Passo del Morretano e M. Puzzillo

Un gheppio ci volteggia improvvisamente davanti agli occhi, a pochi metri, la sagoma svelta, le ali appuntite, color della terra, nere alle estremità: lo seguiamo nelle sue evoluzioni leggere e imperscrutabili, sapientemente sa sfruttare ogni minimo refolo di vento per levarsi in alto e poi scendere veloce quasi a sfiorare i prati. Proseguiamo un po’ su questo versante del monte, poi in cresta, l’acqua comincia a scarseggiare ed il clima è quasi africano … La carta indica una fonte (Fonte della Torricella) non lontano, la cerchiamo ma, dall’alto, la scopriamo desolatamente secca, non resta che aspettare di raggiungere il fondo del vallone.

Proseguiamo in cresta, aggirando la vetta vera e propria della Torricella, poi seguendo un sistema di aridi fossi che cala verso sinistra, verso l’inizio dei boschi del Morretano.

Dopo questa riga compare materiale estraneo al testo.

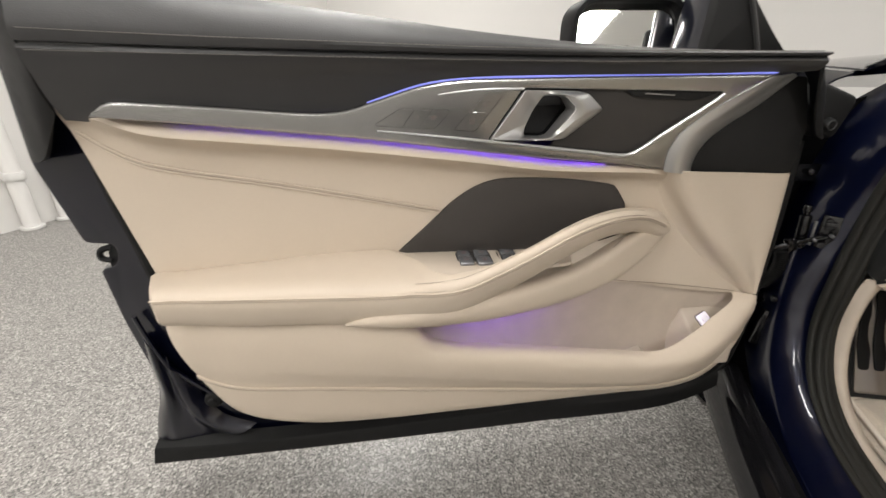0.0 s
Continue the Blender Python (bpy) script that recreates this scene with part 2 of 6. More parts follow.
def paint(name, colour, dents=0.0):
    n = Nodes(name)
    flake = n.put("ShaderNodeTexVoronoi", Vector=n.co, Scale=2500.0).outputs["Color"]
    col = n.mix(0.18, colour, flake, "MULTIPLY")
    peel = n.bump(n.noise(240.0, 2.0), 0.00008, 0.25)
    peel = n.bump(n.noise(dents, 2.0, 0.4), 0.012, 0.55, peel) if dents else peel
    m = n.done(col, 0.30, None, Metallic=0.3, Specular_IOR_Level=0.3, Coat_Weight=1.0, Coat_Roughness=0.03)
    n.link(peel, n.b.inputs["Coat Normal"])
    return m


def carpet(name, colour, brushed=None, stretch=(1, 1, 1)):
    n = Nodes(name)
    fibre = n.noise(1500.0, 3.0, 0.7)
    clump = n.noise(220.0, 4.0, 0.6, n.mapped(stretch))
    col = n.mix(n.ramp(clump, [(0.3, (0, 0, 0)), (0.7, (1, 1, 1))]), tuple(c * 0.8 for c in colour), tuple(min(1, c * 1.1) for c in colour))
    if brushed:
        # vacuum strokes: nap laid two ways, fanning out from a point behind the mat
        sep = n.put("ShaderNodeSeparateXYZ", Vector=n.mapped((1, 1, 1), (0, 0, 0), (-brushed[0], -brushed[1], 0)))
        ang = n.math("ARCTAN2", sep.outputs[0], sep.outputs[1])
        rad = n.math("POWER", n.math("ADD", n.math("POWER", sep.outputs[0], 2.0), n.math("POWER", sep.outputs[1], 2.0)), 0.5)
        vec = n.put("ShaderNodeCombineXYZ", X=n.math("MULTIPLY", ang, 6.0), Y=n.math("MULTIPLY", rad, 1.1), Z=0.0).outputs[0]
        nap = n.ramp(n.noise(2.1, 2.0, 0.55, vec), [(0.42, (0, 0, 0)), (0.60, (1, 1, 1))])
        # one broad stroke across, and the nap laid the other way at the head of the mat
        mx = n.math("MAXIMUM", n.math("SUBTRACT", n.math("ABSOLUTE", n.math("SUBTRACT", sep.outputs[0], 0.985 - brushed[0])), 0.088), 0.0)
        my = n.math("SUBTRACT", n.math("SUBTRACT", sep.outputs[1], 1.030 - brushed[1]), n.math("MULTIPLY", sep.outputs[0], -0.05))
        far = n.math("POWER", n.math("ADD", n.math("POWER", mx, 2.0), n.math("POWER", my, 2.0)), 0.5)
        stroke = n.ramp(far, [(0.022, (1, 1, 1)), (0.034, (0, 0, 0))])
        hx, hy = n.math("SUBTRACT", sep.outputs[0], 0.955 - brushed[0]), n.math("SUBTRACT", sep.outputs[1], 1.185 - brushed[1])
        head = n.ramp(n.math("ADD", n.math("POWER", n.math("ADD", n.math("POWER", hx, 2.0), n.math("POWER", hy, 2.0)), 0.5), n.math("MULTIPLY", n.noise(14.0, 2.0), 0.05)), [(0.085, (1, 1, 1)), (0.125, (0, 0, 0))])
        nap = n.math("MAXIMUM", n.math("MULTIPLY", nap, 0.6), n.math("MULTIPLY", n.math("MAXIMUM", stroke, head), 0.85))
        col = n.mix(nap, col, tuple(c * 0.62 for c in colour))
    else:
        nap = n.ramp(n.noise(9.0, 3.0), [(0.42, (0, 0, 0)), (0.6, (1, 1, 1))])
        col = n.mix(n.math("MULTIPLY", nap, 0.4), col, tuple(c * 0.82 for c in colour))
    h = n.math("ADD", fibre, clump)
    return n.done(col, 0.95, n.bump(h, 0.0016, 0.7), Specular_IOR_Level=0.1, Sheen_Weight=0.25, Sheen_Roughness=0.5)


def perforated(name, colour, hole=(0.004, 0.004, 0.004), pitch=0.0019, turn=0.0, radius=0.3):
    """A close grid of small round holes, in the plane of the door's trim."""
    n = Nodes(name)
    v = n.mapped((1 / pitch, 1.0, 1 / pitch), (0, turn, 0))
    fr = n.t.nodes.new("ShaderNodeVectorMath")
    fr.operation = "FRACTION"
    n.link(v, fr.inputs[0])
    s = n.put("ShaderNodeSeparateXYZ", Vector=fr.outputs[0])
    dx, dz = n.math("SUBTRACT", s.outputs[0], 0.5), n.math("SUBTRACT", s.outputs[2], 0.5)
    d = n.math("POWER", n.math("ADD", n.math("POWER", dx, 2.0), n.math("POWER", dz, 2.0)), 0.5)
    m = n.math("GREATER_THAN", d, radius)
    col = n.mix(m, hole, colour)
    return n.done(col, 0.5, n.bump(m, 0.0006, 0.6), Specular_IOR_Level=0.35)


def snap(g, pts, axis, lift=0.001):
    """pts laid on the grid g along an axis (1: y, 2: z), on its highest skin there."""
    flat = g.reshape(-1, 3)
    other = [k for k in range(3) if k != axis]
    out = []
    for p in pts:
        d = ((flat[:, other] - np.array(p)[other]) ** 2).sum(1)
        near = np.argsort(d)[:4]
        w = 1 / (d[near] + 1e-8)
        near_v = flat[near, axis]
        keep = near_v > near_v.max() - 0.02
        q = list(p)
        q[axis] = float((near_v[keep] * w[keep]).sum() / w[keep].sum()) + lift
        out.append(tuple(q))
    return out


def sink(g, curve, axis, width, depth):
    """The grid g with a soft valley along a curve drawn across an axis (1: y, 2: z), on the side that faces up that axis."""
    du, dv = np.gradient(g, axis=1), np.gradient(g, axis=0)
    nrm = np.cross(du, dv)
    nrm /= np.linalg.norm(nrm, axis=2)[:, :, None] + 1e-12
    nrm *= np.sign(np.median(nrm[:, :, axis][np.abs(nrm[:, :, axis]) > 0.5]) or 1.0) if axis == 2 else 1.0
    keep = [k for k in range(3) if k != axis]
    line = spline(curve, 60)
    flat = g[:, :, keep].reshape(-1, 1, 2)
    a, b = line[None, :-1], line[None, 1:]
    t = np.clip(((flat - a) * (b - a)).sum(2) / (((b - a) ** 2).sum(2) + 1e-12), 0, 1)
    d = np.sqrt((((a + t[:, :, None] * (b - a)) - flat) ** 2).sum(2)).min(1).reshape(g.shape[:2])
    if axis == 1:
        middle = g[:, :, 1].mean(1, keepdims=True)
        outward = np.where(((nrm[:, :, 1] > 0) == (g[:, :, 1] > middle)), 1.0, -1.0)
        nrm = nrm * outward[:, :, None]
    face = np.clip(nrm[:, :, axis] * 3, 0, 1)
    return g - nrm * (depth * np.exp(-(d / width) ** 2) * face)[:, :, None]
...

D’improvviso, una creatura terrea si materializza davanti ai nostri occhi: uscita da chissà quale anfratto o crepa nel terreno una lepre salta via impaurita e scompare velocemente alla vista. Finalmente una rampa raggiunge i primi alberi - la sosta sotto la prima ombra incontrata da circa due ore è obbligatoria – poi veloci verso il fondo ed il fresco bosco di Morretano: ancora uno sguardo alle modeste rocce della Torricella ed alle ripide pendici del Puzzillo fasciate di brecce e calcari, poi giù nella macchia. Galoppiamo veloci – l’acqua è ormai finita – deviando brevemente per la Fonte del Morretano: anche questa è secca, le vacche nei paraggi ci osservano beffarde, non ci resta che tornare rapidamente alle auto. Brevemente ci riportiamo, seguendo la carrareccia, al bivio lasciato all’andata ed infine al parcheggio. Lasciamo Prato Capito sotto il sole cocente delle quattordici, fissando ancora lo sguardo sulle spoglie distese che abbiamo percorso, si stagliano imponenti sul fondo azzurro, silenziose, solitarie e maestose.